# RECORDS SHOWN
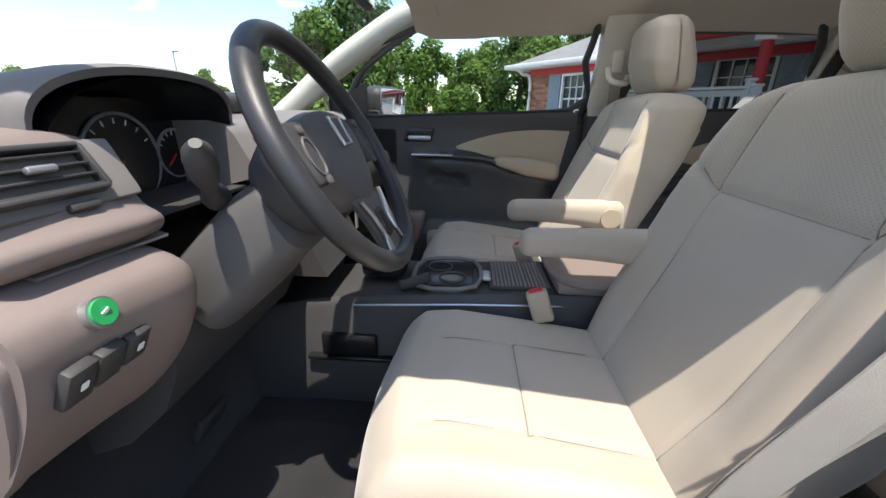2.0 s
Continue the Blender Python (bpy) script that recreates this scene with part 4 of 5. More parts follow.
db0 = belt("grey-beige driver's belt hanging slack beside the seat", [(0.60, -0.665, 1.42), (0.535, -0.715, 1.29), (0.455, -0.745, 1.14), (0.40, -0.745, 1.02), (0.345, -0.72, 0.86), (0.325, -0.705, 0.77)], 0.05, (0.85, -0.12, -0.5), ((0.435, -0.76, 1.115), (-0.92, 0.05, -0.3), (0.3, 0.1, -0.95)))
part("webbing", ribbon(spline([(0.46, -0.752, 1.11), (0.425, -0.735, 1.01), (0.375, -0.70, 0.86), (0.335, -0.695, 0.765)], 6), 0.05, (0.85, -0.35, -0.5)), M_BELT, db0)
part("anchor_plate", block((0.325, -0.705, 0.715), (0.058, 0.012, 0.11), 0.004, Euler((0, radians(-4), 0)).to_quaternion()), M_SEATPLASTIC, db0, "beige belt anchor plate")
belt("grey-beige front passenger belt on its pillar", [(0.575, 0.605, 1.36), (0.59, 0.66, 1.22), (0.58, 0.70, 1.0), (0.56, 0.71, 0.6)], 0.047, (1, 0.2, 0.3), ((0.56, 0.655, 1.13), (0, 0, -1), (0.9, 0.3, 0)))
belt("grey-beige rear outer belt on the passenger side", [(1.47, 0.63, 1.40), (1.425, 0.645, 1.20), (1.375, 0.64, 0.97), (1.352, 0.632, 0.88), (1.30, 0.615, 0.72)], 0.047, (0.35, -0.93, 0.1), ((1.338, 0.628, 0.895), (-0.12, -0.05, -1), (0.35, -0.93, 0)))
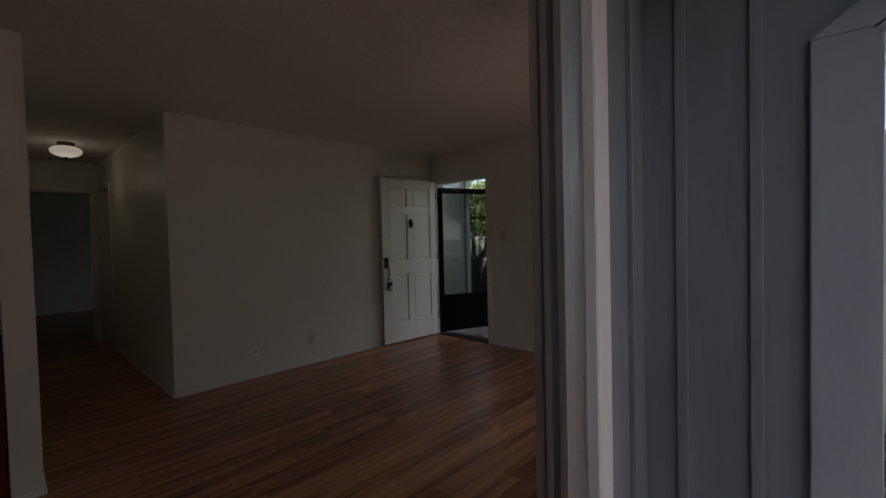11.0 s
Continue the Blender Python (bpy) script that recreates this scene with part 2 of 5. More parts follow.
LAMPGLASS = mat("frosted_lamp_glass", (0.9, 0.88, 0.82), (0.92, 0.9, 0.85), rough=0.4, scale=5, bump=0.03, emit=(1.0, 0.86, 0.66), power=0.115)
SLAB = mat("red_painted_concrete", (0.23, 0.11, 0.10), (0.32, 0.18, 0.165), rough=0.6, scale=5, bump=0.25, bscale=120, big=0.18)
SLATE = mat("slate_walk_tiles", (0.11, 0.085, 0.075), (0.18, 0.145, 0.13), rough=0.6, scale=7, bump=0.3, bscale=60, big=0.2)
CONC = mat("grey_concrete", (0.19, 0.175, 0.18), (0.28, 0.26, 0.26), rough=0.85, scale=12, bump=0.35, bscale=140, big=0.15)
SAND = mat("joint_sand", (0.075, 0.052, 0.036), (0.15, 0.11, 0.078), rough=0.95, scale=40, bump=0.5, bscale=200, big=0.2)
PAVE_RED = mat("red_paver", (0.24, 0.135, 0.102), (0.37, 0.24, 0.19), rough=0.85, scale=19, bump=0.6, bscale=110, rnd=0.14, big=0.2)
PAVE_GREY = mat("grey_pink_paver", (0.255, 0.185, 0.158), (0.37, 0.29, 0.252), rough=0.85, scale=17, bump=0.6, bscale=110, rnd=0.13, big=0.2)
PAVE_TAN = mat("orange_tan_paver", (0.34, 0.185, 0.11), (0.46, 0.305, 0.205), rough=0.85, scale=17, bump=0.6, bscale=130, rnd=0.18, big=0.2)
KERB = mat("stained_kerb_brick", (0.22, 0.14, 0.105), (0.36, 0.27, 0.225), rough=0.9, scale=16, bump=0.5, bscale=90, rnd=0.15, big=0.2)
SOIL = mat("red_brown_soil", (0.055, 0.028, 0.02), (0.17, 0.09, 0.066), rough=1.0, scale=28, bump=0.9, bscale=60, big=0.3)
CHIPS = mat("wood_chip_mulch", (0.06, 0.03, 0.022), (0.19, 0.115, 0.09), rough=0.95, scale=40, bump=0.2, island=0.55)
PEBBLE = mat("grey_gravel", (0.06, 0.055, 0.052), (0.20, 0.185, 0.175), rough=0.8, scale=40, bump=0.2, island=0.5)
LAWN = mat("lawn_and_earth", (0.05, 0.075, 0.025), (0.13, 0.15, 0.06), rough=1.0, scale=9, bump=0.7, bscale=80, big=0.3)
GRASS = mat("grass_blades", (0.13, 0.18, 0.04), (0.28, 0.31, 0.10), rough=0.8, scale=9, bump=0.0, island=0.3)
BLUE = mat("blue_grey_facade", (0.275, 0.318, 0.41), (0.31, 0.354, 0.45), rough=0.75, scale=30, bump=0.3, bscale=14, stretch=(1, 1, 0.02), big=0.06)
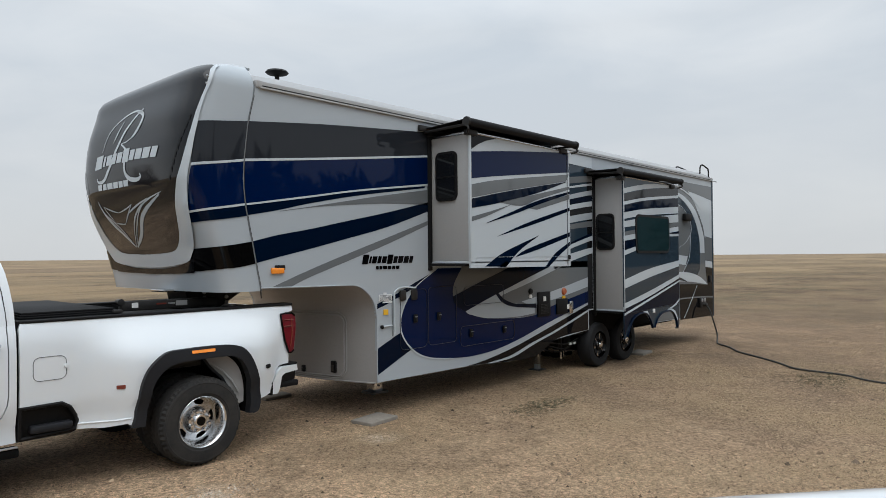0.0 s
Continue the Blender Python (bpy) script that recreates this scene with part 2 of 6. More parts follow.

# WHAT TO WORK ON
Write the listing out a second time exactly, dropping all images.

# RESULT OF THE EXERCISE
2.0 s
Continue the Blender Python (bpy) script that recreates this scene with part 4 of 5. More parts follow.
db0 = belt("grey-beige driver's belt hanging slack beside the seat", [(0.60, -0.665, 1.42), (0.535, -0.715, 1.29), (0.455, -0.745, 1.14), (0.40, -0.745, 1.02), (0.345, -0.72, 0.86), (0.325, -0.705, 0.77)], 0.05, (0.85, -0.12, -0.5), ((0.435, -0.76, 1.115), (-0.92, 0.05, -0.3), (0.3, 0.1, -0.95)))
part("webbing", ribbon(spline([(0.46, -0.752, 1.11), (0.425, -0.735, 1.01), (0.375, -0.70, 0.86), (0.335, -0.695, 0.765)], 6), 0.05, (0.85, -0.35, -0.5)), M_BELT, db0)
part("anchor_plate", block((0.325, -0.705, 0.715), (0.058, 0.012, 0.11), 0.004, Euler((0, radians(-4), 0)).to_quaternion()), M_SEATPLASTIC, db0, "beige belt anchor plate")
belt("grey-beige front passenger belt on its pillar", [(0.575, 0.605, 1.36), (0.59, 0.66, 1.22), (0.58, 0.70, 1.0), (0.56, 0.71, 0.6)], 0.047, (1, 0.2, 0.3), ((0.56, 0.655, 1.13), (0, 0, -1), (0.9, 0.3, 0)))
belt("grey-beige rear outer belt on the passenger side", [(1.47, 0.63, 1.40), (1.425, 0.645, 1.20), (1.375, 0.64, 0.97), (1.352, 0.632, 0.88), (1.30, 0.615, 0.72)], 0.047, (0.35, -0.93, 0.1), ((1.338, 0.628, 0.895), (-0.12, -0.05, -1), (0.35, -0.93, 0)))
11.0 s
Continue the Blender Python (bpy) script that recreates this scene with part 2 of 5. More parts follow.
LAMPGLASS = mat("frosted_lamp_glass", (0.9, 0.88, 0.82), (0.92, 0.9, 0.85), rough=0.4, scale=5, bump=0.03, emit=(1.0, 0.86, 0.66), power=0.115)
SLAB = mat("red_painted_concrete", (0.23, 0.11, 0.10), (0.32, 0.18, 0.165), rough=0.6, scale=5, bump=0.25, bscale=120, big=0.18)
SLATE = mat("slate_walk_tiles", (0.11, 0.085, 0.075), (0.18, 0.145, 0.13), rough=0.6, scale=7, bump=0.3, bscale=60, big=0.2)
CONC = mat("grey_concrete", (0.19, 0.175, 0.18), (0.28, 0.26, 0.26), rough=0.85, scale=12, bump=0.35, bscale=140, big=0.15)
SAND = mat("joint_sand", (0.075, 0.052, 0.036), (0.15, 0.11, 0.078), rough=0.95, scale=40, bump=0.5, bscale=200, big=0.2)
PAVE_RED = mat("red_paver", (0.24, 0.135, 0.102), (0.37, 0.24, 0.19), rough=0.85, scale=19, bump=0.6, bscale=110, rnd=0.14, big=0.2)
PAVE_GREY = mat("grey_pink_paver", (0.255, 0.185, 0.158), (0.37, 0.29, 0.252), rough=0.85, scale=17, bump=0.6, bscale=110, rnd=0.13, big=0.2)
PAVE_TAN = mat("orange_tan_paver", (0.34, 0.185, 0.11), (0.46, 0.305, 0.205), rough=0.85, scale=17, bump=0.6, bscale=130, rnd=0.18, big=0.2)
KERB = mat("stained_kerb_brick", (0.22, 0.14, 0.105), (0.36, 0.27, 0.225), rough=0.9, scale=16, bump=0.5, bscale=90, rnd=0.15, big=0.2)
SOIL = mat("red_brown_soil", (0.055, 0.028, 0.02), (0.17, 0.09, 0.066), rough=1.0, scale=28, bump=0.9, bscale=60, big=0.3)
CHIPS = mat("wood_chip_mulch", (0.06, 0.03, 0.022), (0.19, 0.115, 0.09), rough=0.95, scale=40, bump=0.2, island=0.55)
PEBBLE = mat("grey_gravel", (0.06, 0.055, 0.052), (0.20, 0.185, 0.175), rough=0.8, scale=40, bump=0.2, island=0.5)
LAWN = mat("lawn_and_earth", (0.05, 0.075, 0.025), (0.13, 0.15, 0.06), rough=1.0, scale=9, bump=0.7, bscale=80, big=0.3)
GRASS = mat("grass_blades", (0.13, 0.18, 0.04), (0.28, 0.31, 0.10), rough=0.8, scale=9, bump=0.0, island=0.3)
BLUE = mat("blue_grey_facade", (0.275, 0.318, 0.41), (0.31, 0.354, 0.45), rough=0.75, scale=30, bump=0.3, bscale=14, stretch=(1, 1, 0.02), big=0.06)
0.0 s
Continue the Blender Python (bpy) script that recreates this scene with part 2 of 6. More parts follow.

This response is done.